As generative AI creates new synthetic data and insights, there is a possibility of false or misleading information being disseminated, posing a significant threat to the integrity of information and decision-making processes.
As noted in the PYMNTS-AI-ID report, nearly 80% of consumers are concerned about the spread of misinformation facilitated by generative AI, underscoring how the very tools designed to enhance experiences and streamline access to knowledge also hold the power to amplify and disseminate misleading or inaccurate content.
Khaled emphasized the substantial impact on businesses in a June interview, explaining how the widespread circulation of conflicting business narratives across the internet and online media platforms can pose an almost existential threat to industries. Importantly, this risk often emerges before companies are even aware of the harm being caused, he added.

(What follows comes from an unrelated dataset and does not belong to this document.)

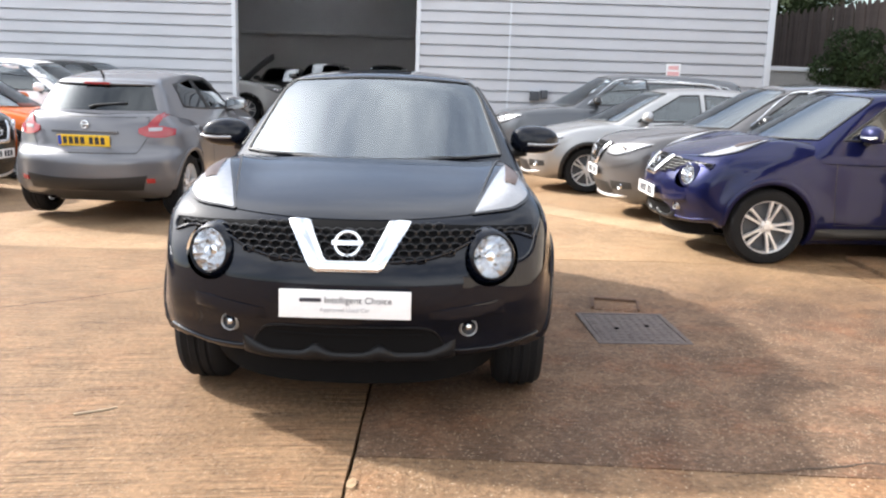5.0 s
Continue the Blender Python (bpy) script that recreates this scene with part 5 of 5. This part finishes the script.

When the dissemination of information involves inaccurate financial data, it jeopardizes the integrity of financial decision-making, bearing severe consequences for both individuals and institutions reliant on accurate and trustworthy information, the PYMNTS-AI-ID study found.
Additionally, the increased use of generative AI in the financial sector raises concerns about the exposure of sensitive banking data to security breaches. This concern intensifies in tandem with the escalating risk of data breaches and cyberattacks, mirroring the expanding integration of generative AI across various sectors.
Moreover, the adoption of generative AI in finance has the potential to widen the digital gap between developed and developing economies. While developed countries embrace AI technologies, developing nations may struggle to keep up, leading to disparities in access to financial services and opportunities.
To address these complexities and risks, understanding the nuances of this intersection between generative AI and misinformation is pivotal in navigating the complex landscape of today’s information-driven society.
Financial institutions are actively developing strategies to mitigate these risks and ensure the secure integration of generative AI, the study found. Organizations, on the other hand, are focusing on developing tools to manage the risks associated with generative AI, particularly in areas of model explainability.
Regulatory frameworks for generative AI in finance are also crucial, the study noted further, as regulators strive to develop policies ensuring the safe and ethical utilization of the technology within the financial sector.
In sum, generative AI has the potential to revolutionize the finance and banking industry, but it also brings challenges and risks. Addressing concerns like misinformation, data security and the digital divide will necessitate robust regulatory frameworks and collaborative efforts within the industry.
These measures are crucial to ensure the responsible and advantageous integration of generative AI within consumer finance and the wider business domain.